Le début du film parvient toutefois à susciter l’attention. Après une première scène d’action mettant en scène les possibilités de son univers, le spectateur est introduit au personnage de Strange, un docteur surdoué, arrogant et cynique dont la vie va être bouleversée quand un accident le prive du plein usage de ses mains. S’ensuit un schéma d’origin story superhéroïque on ne peut plus éculé (pas grand chose n’a changé depuis le premier Iron Man en 2007) mais exécuté avec un certain soin. Le film pose de vrais semblants enjeux dramatiques autour de la perte de facultés, hélas sacrifiés sur l’autel de la fluidité du récit. Cependant, la détresse et l’obsession de Strange restent crédibles, de même que sa relation plutôt compliquée avec le docteur Christine Palmer.


Le docteur s’impose comme l’un des personnages les plus intéressants développés au sein du MCU. Motivé par des desseins purement égoïstes, meurtri et confronté à un système de pensée opposée au sien, il amorce petit à petit une mutation mais sans jamais perdre son arrogance, son humour grinçant ou son obstination. La découverte du Kamar-Taj et de ses adeptes procure un vrai vent frais au récit à mesure que tout le potentiel de l’univers est dévoilé. On est bien entendu encore une fois en terrain connu, quelque part entre Matrix (le héros cartésien dont la perception de l’univers est soudainement chamboulée) et Batman Begins (l’origin story sur fond de temple tibétain) mais la recette fonctionne, et l’intérêt pour la progression du personnage autant que pour ses découvertes au sein des arcanes de la magie est maintenu pendant la majeure partie du récit.


On ne peut, accessoirement, que se réjouir que le film limite au maximum les références aux Avengers et s’autorise ainsi une vraie autonomie par rapport au reste de l’univers partagé, même si la scène post-générique nous rappelle avec amertume que Strange est désormais totalement assimilé à la machine infernale.
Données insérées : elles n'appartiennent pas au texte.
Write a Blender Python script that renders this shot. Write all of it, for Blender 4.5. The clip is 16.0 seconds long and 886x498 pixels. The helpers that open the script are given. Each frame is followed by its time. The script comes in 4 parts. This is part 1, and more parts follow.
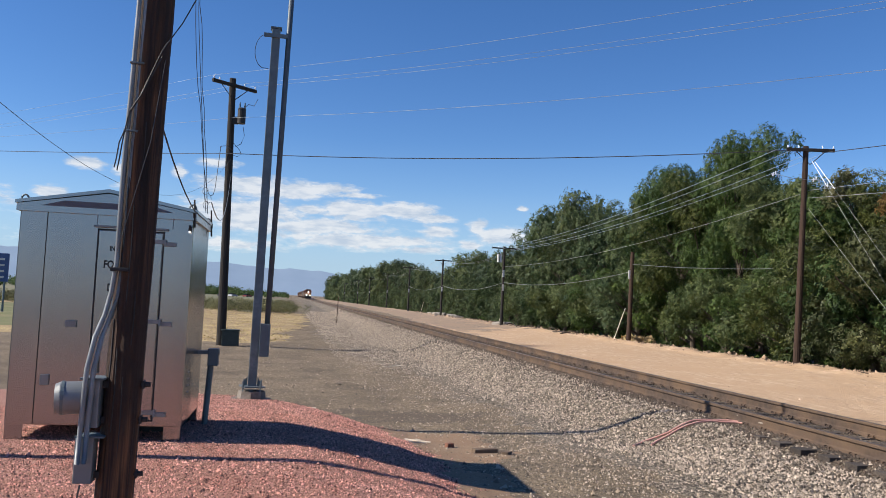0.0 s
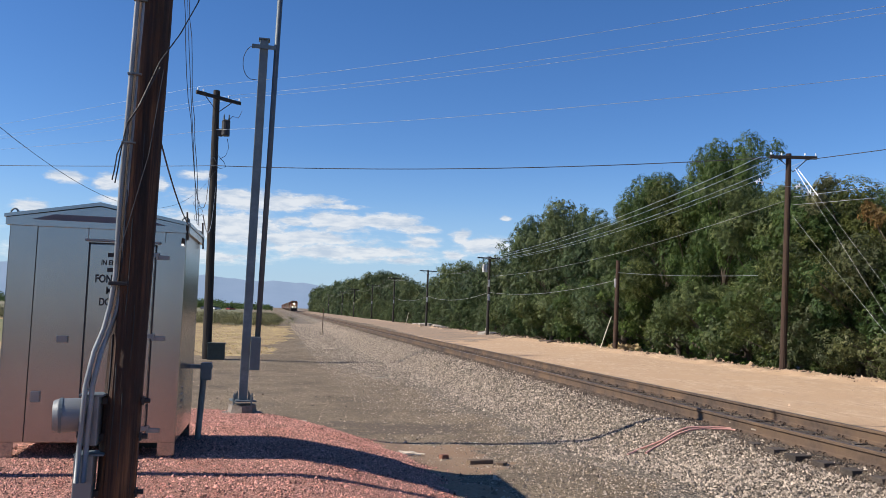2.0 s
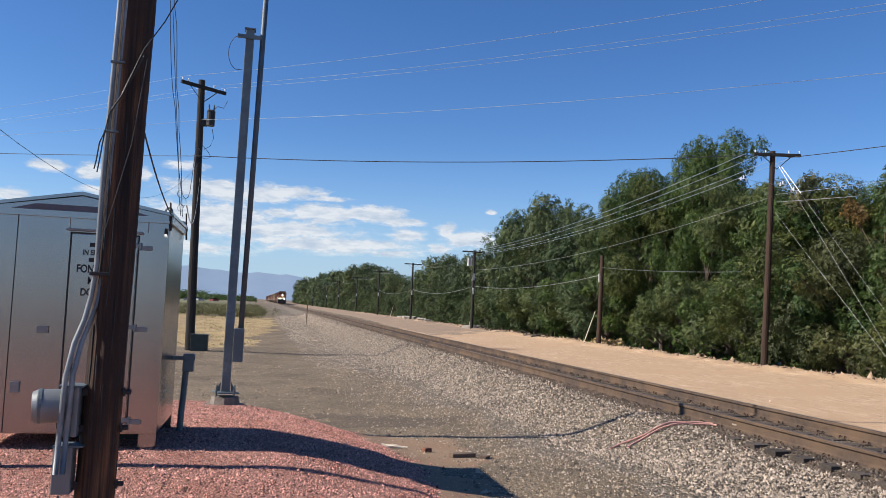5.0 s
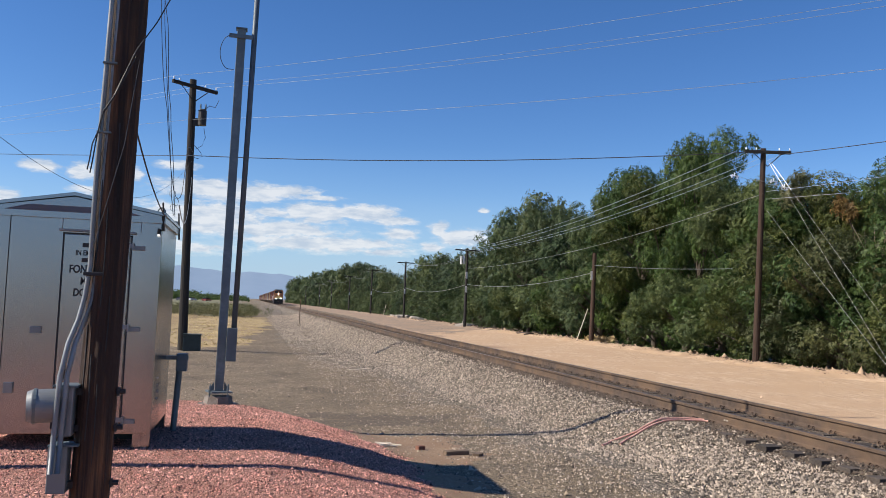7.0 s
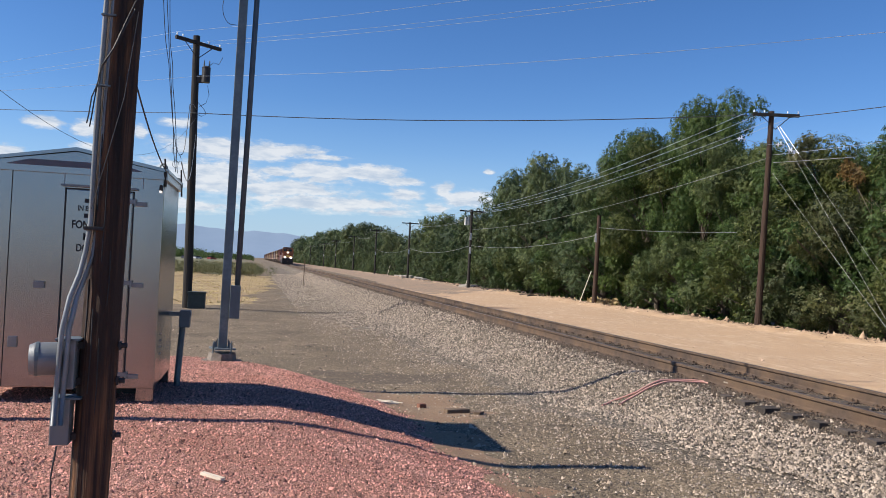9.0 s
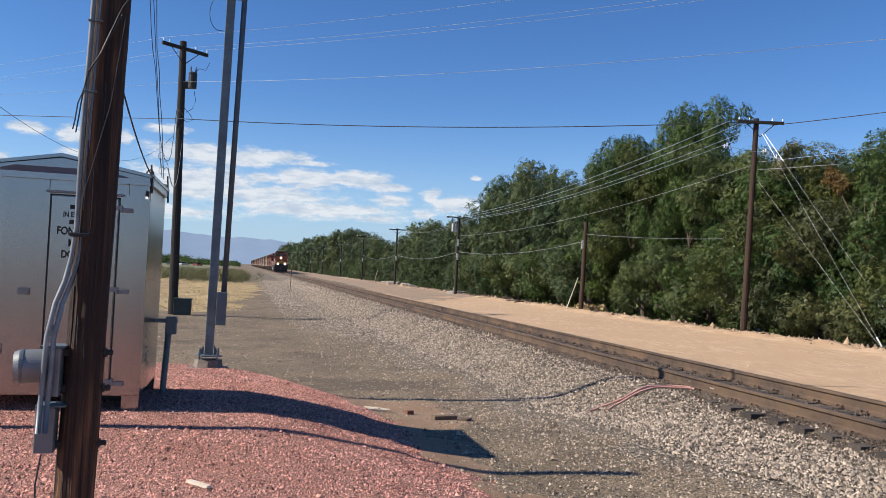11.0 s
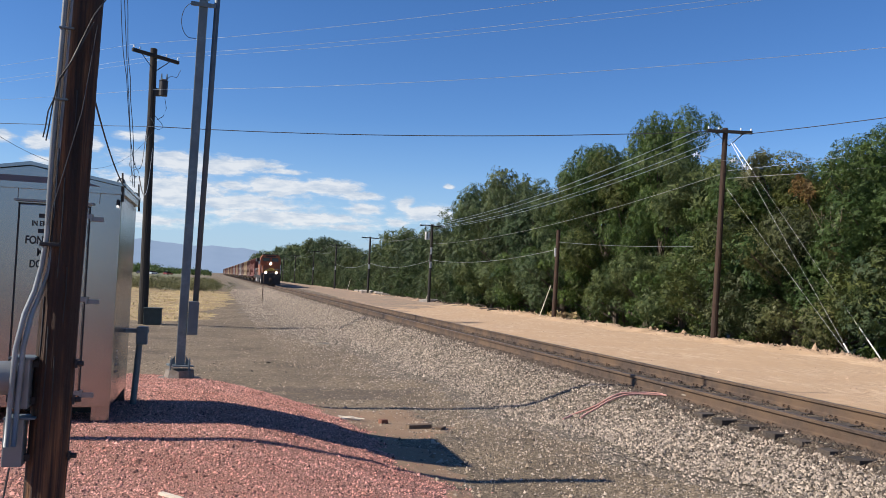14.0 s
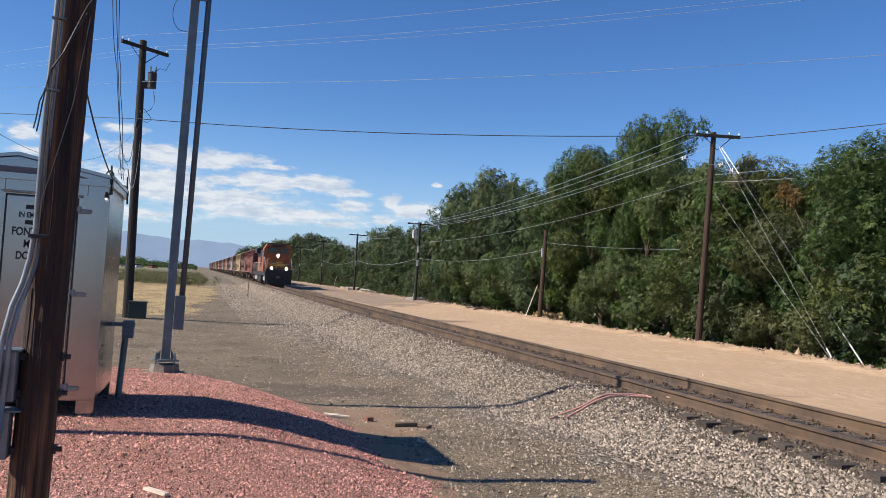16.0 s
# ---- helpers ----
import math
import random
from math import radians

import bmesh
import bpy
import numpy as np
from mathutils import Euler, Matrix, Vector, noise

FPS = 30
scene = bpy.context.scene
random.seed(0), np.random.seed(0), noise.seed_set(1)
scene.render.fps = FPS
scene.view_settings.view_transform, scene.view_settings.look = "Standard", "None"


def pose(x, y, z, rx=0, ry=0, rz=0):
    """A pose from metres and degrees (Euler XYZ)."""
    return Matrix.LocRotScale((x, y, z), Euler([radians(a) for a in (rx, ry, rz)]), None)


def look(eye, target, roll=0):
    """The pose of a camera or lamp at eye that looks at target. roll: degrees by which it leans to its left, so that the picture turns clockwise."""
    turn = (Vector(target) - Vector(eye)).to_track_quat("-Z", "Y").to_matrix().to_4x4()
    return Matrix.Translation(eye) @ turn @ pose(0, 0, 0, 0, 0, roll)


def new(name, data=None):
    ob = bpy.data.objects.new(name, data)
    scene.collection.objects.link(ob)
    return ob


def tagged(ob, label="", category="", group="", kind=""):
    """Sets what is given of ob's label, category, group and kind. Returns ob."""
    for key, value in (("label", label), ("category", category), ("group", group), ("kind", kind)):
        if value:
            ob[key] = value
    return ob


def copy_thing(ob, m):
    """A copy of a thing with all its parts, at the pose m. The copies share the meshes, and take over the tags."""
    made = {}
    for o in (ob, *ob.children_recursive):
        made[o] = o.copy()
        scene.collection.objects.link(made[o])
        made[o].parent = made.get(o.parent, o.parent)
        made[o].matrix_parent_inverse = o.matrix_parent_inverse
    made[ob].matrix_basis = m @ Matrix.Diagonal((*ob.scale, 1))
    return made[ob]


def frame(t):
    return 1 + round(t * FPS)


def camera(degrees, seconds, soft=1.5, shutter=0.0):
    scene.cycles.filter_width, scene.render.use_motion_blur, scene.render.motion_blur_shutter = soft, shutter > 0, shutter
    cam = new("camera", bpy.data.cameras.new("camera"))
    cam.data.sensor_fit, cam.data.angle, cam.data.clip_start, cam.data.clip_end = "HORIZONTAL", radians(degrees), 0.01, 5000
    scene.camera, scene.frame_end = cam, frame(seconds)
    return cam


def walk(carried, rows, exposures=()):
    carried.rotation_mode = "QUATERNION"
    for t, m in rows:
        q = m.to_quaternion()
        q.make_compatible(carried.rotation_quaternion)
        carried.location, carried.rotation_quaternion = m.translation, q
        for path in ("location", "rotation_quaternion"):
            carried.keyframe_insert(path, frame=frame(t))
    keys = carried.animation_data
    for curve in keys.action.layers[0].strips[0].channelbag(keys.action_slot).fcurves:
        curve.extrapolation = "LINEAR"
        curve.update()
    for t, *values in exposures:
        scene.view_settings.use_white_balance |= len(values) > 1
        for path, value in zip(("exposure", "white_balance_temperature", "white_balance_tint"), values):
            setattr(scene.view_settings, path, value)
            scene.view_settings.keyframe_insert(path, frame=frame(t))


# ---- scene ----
cam = camera(57.1, 16.0, soft=0.7)
PATH = [
    (0, (0.144, -0.055, 1.992), (0.503, 1.908, 2.121), 2.6),
    (0.5, (0.053, -0.012, 1.988), (0.404, 1.951, 2.14), 2.5),
    (1, (0.023, 0.011, 1.99), (0.394, 1.97, 2.151), 2.6),
    (1.5, (0.027, 0.02, 1.987), (0.417, 1.975, 2.148), 2.1),
    (2, (0.029, 0.013, 1.988), (0.426, 1.967, 2.144), 1.9),
    (2.5, (0.023, 0.037, 1.991), (0.43, 1.99, 2.131), 2.4),
    (3, (0.026, 0.019, 1.98), (0.447, 1.97, 2.11), 2.7),
    (3.5, (0.02, 0.031, 1.991), (0.453, 1.979, 2.122), 3.0),
    (4, (0.023, 0.028, 1.994), (0.456, 1.976, 2.129), 2.9),
    (6.5, (0.043, 0.019, 1.984), (0.481, 1.965, 2.126), 1.8),
    (7, (0.029, -0.016, 1.988), (0.48, 1.928, 2.126), 2.1),
    (7.5, (0.037, -0.007, 1.984), (0.491, 1.936, 2.111), 2.2),
    (8, (0.044, -0.017, 1.986), (0.498, 1.928, 2.091), 2.3),
    (8.5, (0.049, -0.004, 1.976), (0.502, 1.942, 2.051), 2.6),
    (9, (0.055, -0.007, 1.972), (0.5, 1.942, 2.014), 2.7),
    (9.5, (0.055, -0.015, 1.976), (0.506, 1.933, 2.013), 2.0),
    (10, (0.055, -0.011, 1.973), (0.527, 1.932, 2.018), 2.2),
    (12.3, (0.042, -0.012, 1.974), (0.516, 1.929, 2.044), 3.3),
    (12.5, (0.042, -0.018, 1.98), (0.526, 1.922, 2.053), 3.5),
    (13, (0.038, -0.011, 1.982), (0.549, 1.921, 2.058), 3.6),
    (13.5, (0.039, -0.011, 1.981), (0.562, 1.918, 2.061), 3.3),
    (14, (0.034, -0.014, 1.976), (0.572, 1.911, 2.058), 2.5),
    (14.5, (0.043, 0.002, 1.981), (0.595, 1.923, 2.058), 2.6),
    (15, (0.032, -0.003, 1.979), (0.585, 1.917, 2.06), 3.0),
    (15.5, (0.029, -0.001, 1.978), (0.58, 1.92, 2.057), 3.1),
    (16, (0.006, -0.006, 1.978), (0.575, 1.91, 2.058), 3.5),
]
walk(cam, [(t, look(eye, target, roll)) for t, eye, target, roll in PATH])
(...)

Les limites de Doctor Strange sont finalement celles de toutes les oeuvres récentes du studio : incapable de pousser ses ambitions jusqu’au bout, le récit se perd dans un dénouement des plus conformistes. Toute sa seconde moitié est portée par des enjeux dramatiques paresseux, les possibilités de l’univers magique ne sont qu’effleurées tandis que toute l’histoire ne se réduit finalement qu’à une énième lutte contre une entité intersidérale toute puissante. Le concept de l’ancien élève du mentor du héros désormais au service du mal n’est pas neuf non plus, et le film peine à exploiter tout le potentiel tragique d’un tel personnage. Tant de reproches coutumiers des productions Marvel mais d’autant plus regrettables quand les bases sont si réjouissantes.
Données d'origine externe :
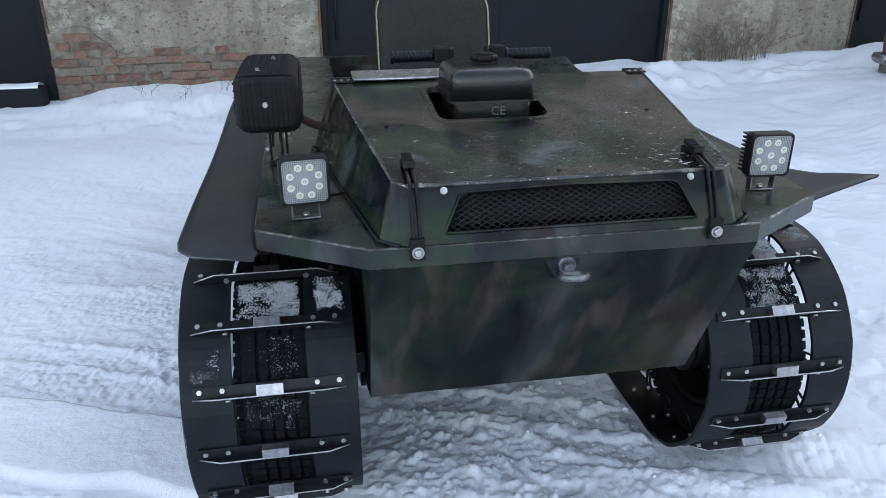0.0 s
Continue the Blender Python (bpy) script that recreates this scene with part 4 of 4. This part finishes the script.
# seat
geo = G()
TILT_B = radians(14)
SH = 0.505
rings = []
for off, sh in ((0.055, 0.05), (0.045, 0.012), (0.03, 0.0), (-0.03, 0.0), (-0.042, 0.012), (-0.050, 0.045), (-0.052, 0.10)):
    rings.append([(x, 0.327 + off + math.tan(TILT_B) * (z - 0.02), 0.775 + z) for x, z in rounded(0.458 - 2 * sh, SH - 2 * sh, max(0.02, 0.115 - sh * 0.7), 8, -0.020, SH / 2)])
geo.loft(rings)
seat = part("seat_backrest", geo, [VINYL], atv, "dark grey vinyl seat backrest with yellow piping")
geo = G()
geo.tube([(x, 0.327 - 0.040 + math.tan(TILT_B) * (z - 0.02), 0.775 + z) for x, z in rounded(0.455, SH - 0.004, 0.115, 8, -0.020, SH / 2)], 0.0036, 6, closed=True)
part("piping", geo, [PIPING], seat, "yellow edge piping")
geo = G()
rings = []
for z, sh in ((0.68, 0.03), (0.695, 0.0), (0.750, 0.0), (0.768, 0.02), (0.775, 0.07)):
    rings.append([(x, y, z + 0.03 * (-(y - 0.05)) * (1 if z > 0.74 else 0)) for x, y in rounded(0.44 - 2 * sh, 0.46 - 2 * sh, 0.07, 6, -0.03, 0.075)])
geo.loft(rings, 0)
cushion = part("seat_cushion", geo, [BEIGE], atv, "worn beige and grey seat cushion")
geo = G()
geo.tube([(x, y, 0.752) for x, y in rounded(0.444, 0.464, 0.07, 6, -0.03, 0.075)], 0.0035, 5, closed=True)
part("cushion_piping", geo, [PIPING], cushion)
geo = G()
geo.box((-0.03, 0.09, 0.51), (0.36, 0.40, 0.36))
part("seat_box", geo, [INSIDE], atv, bevel=0.01)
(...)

Si le scénario du film voit ses ambitions brimées par le cahier des charges du studio, la patte visuelle du film parvient heureusement en partie à en rattraper l'écueil. L'univers de Doctor Strange offre des possibilités entièrement nouvelles au sein du genre, mises à profit par l'équipe en charge des effets spéciaux qui n'a apparemment souffert d'aucune restriction. Les meilleurs moment du film sont ceux où les délires visuels des équipes d’ILM sont poussés à leur paroxysme. On peut par exemple citer la “visite” des différents univers parallèles, véritable trip psychédélique d'abstraction de formes et couleurs. Ou encore cette impressionnante course-poursuite au sein d'une ville au relief complètement altéré, où bâtiments et rues se tordent et se replient sur eux-mêmes. De quoi satisfaire la rétine d’un spectateur de plus en plus blasé par les éternelles batailles finales sur fond de destruction de mégalopole et de bouillies d’explosions auxquels le studio nous a habitués.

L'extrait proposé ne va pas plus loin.